Su corazón tocó a muchos cientos de miles, y seguirá tocando a cientos de miles más. Los cientos de miles que sabemos a qué huele un barrio, que, estando o sin estar en él, todavía nos paseamos bajo la ropa tendida, comemos pipas sobre un muro y gastamos los zapatos en descampados, hasta que oímos la voz de nuestra madre chillando nuestro nombre por el balcón, señal para dejar de jugar al bote o a la lima y subir a comer, mientras el olor a sofrito te alcanza ya desde la portería, mezclado con la fritura de pescado de los del primero y la tortilla de la madre de Juan, el del bajo. Los cientos de miles con padres y abuelos heridos o muertos o desaparecidos, del bando que sea, en una odiosa guerra interminable.


Interminable, por si se nos olvida, significa que no ha acabado. Quizás podríamos aquí cerrar los ojos un momento y dejar que el escalofrío nos recorra sin prisa.

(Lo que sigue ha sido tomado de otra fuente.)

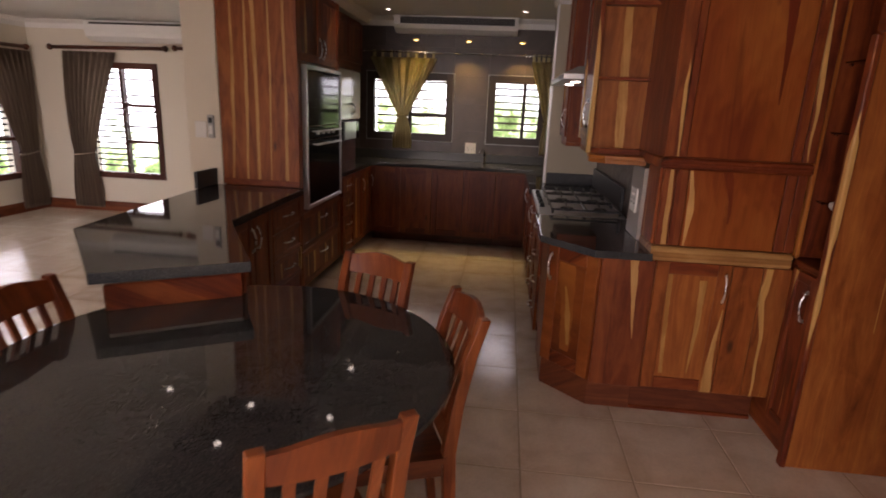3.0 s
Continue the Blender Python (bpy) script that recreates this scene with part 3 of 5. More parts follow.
# =====================  WINDOWS  =====================
def window(name, along, h0, h1, z0, z1, face, into, label, bars, slats, frame_w=0.075, mats=None, proud=0.02):
    """A timber window in a wall's opening. face: the wall's room side, into: +1 or -1, the way from the room outwards.
    bars: (list of upright positions 0..1, list of (from, to, height 0..1)); slats: (from 0..1, to 0..1, step)."""
    root = thing(name, (0, 0, 0), label, "window")
    root["kind"] = "structure"
    wood_v, wood_h = mats or (WOOD_DARK, WOOD_DARK_X if along == 'x' else WOOD_DARK_Y)

    def b(bm, p, q, t0, t1, lo, hi, bevel=0.004):
        t0, t1 = sorted((face + into * t0, face + into * t1))
        if along == 'x':
            box(bm, p, q, t0, t1, lo, hi, bevel)
        else:
            box(bm, t0, t1, p, q, lo, hi, bevel)

    bm = bmesh.new()
    b(bm, h0 - 0.0, h0 + frame_w, -proud, 0.09, z0, z1)
    b(bm, h1 - frame_w, h1, -proud, 0.09, z0, z1)
    part("frame_upright", bm, wood_v, root)
    bm = bmesh.new()
    b(bm, h0 + frame_w, h1 - frame_w, -proud + 0.001, 0.09, z0, z0 + frame_w)
    b(bm, h0 + frame_w, h1 - frame_w, -proud + 0.001, 0.09, z1 - frame_w, z1)
    part("frame_rail", bm, wood_h, root)
    a0, a1, c0, c1 = h0 + frame_w, h1 - frame_w, z0 + frame_w, z1 - frame_w
    W, H = a1 - a0, c1 - c0
    for u in bars[0]:
        bm = bmesh.new()
        b(bm, a0 + u * W - 0.022, a0 + u * W + 0.022, 0.0, 0.08, c0, c1)
        part("mullion", bm, wood_v, root)
    for u0, u1, v in bars[1]:
        bm = bmesh.new()
        b(bm, a0 + u0 * W, a0 + u1 * W, 0.005, 0.075, c0 + v * H - 0.02, c0 + v * H + 0.02)
        part("transom", bm, wood_h, root)
    for s0, s1, step in slats:
        z = c0 + step
        while z < c1 - 0.01:
            bm = bmesh.new()
            b(bm, a0 + s0 * W, a0 + s1 * W, 0.10, 0.125, z - 0.011, z + 0.011, 0)
            part("slat", bm, SLAT_DARK, root)
            z += step
    bm = bmesh.new()
    b(bm, a0, a1, 0.045, 0.051, c0, c1, 0)
    pane = part("pane", bm, GLASS, root)
    pane.visible_shadow = False
    return root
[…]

Esta noche he tenido un sueño que empezaba en el patio de mi colegio. Al rato, el patio era un auditorio y yo salía a leer un elogio fúnebre para Almudena Grandes. Me he despertado con las últimas frases en la cabeza, y pretendía dormirme de nuevo, pero algo me pedía sentarme a escribirlas. Eran algo así, y luego ha venido todo el resto:

"Almudena es ahora parte del viento y de la tierra. Está en todos los lugares que amó y junto a todos los que la amaron. La siento sobrevolando el Valle de Arán, deteniéndose en Bosost, alcanzando Toulouse, bajando a la sierra de Jaén y a la costa gaditana, sin olvidarse de su amado Madrid, disfrutando todos los escenarios por los que anduvieron sus personajes y los personajes reales de la historia que tanto adoraba. La imagino ahora, sin ser ya quien era y no siendo nada distinto, en ese lugar en el que no hay nada y lo hay todo, en el que no existe el espacio ni el tiempo, accediendo a voluntad a todas las escenas de su mente y de nuestra realidad humana compartida, entendiendo todo lo que a los de aquí se nos escapa, luminosa y poderosa, convertida en Historia.

Confío en encontrarla en alguna otra ocasión, quizás cuando podamos sobrevolar juntas el Pirineo, admirándonos, interminables, de igual a igual."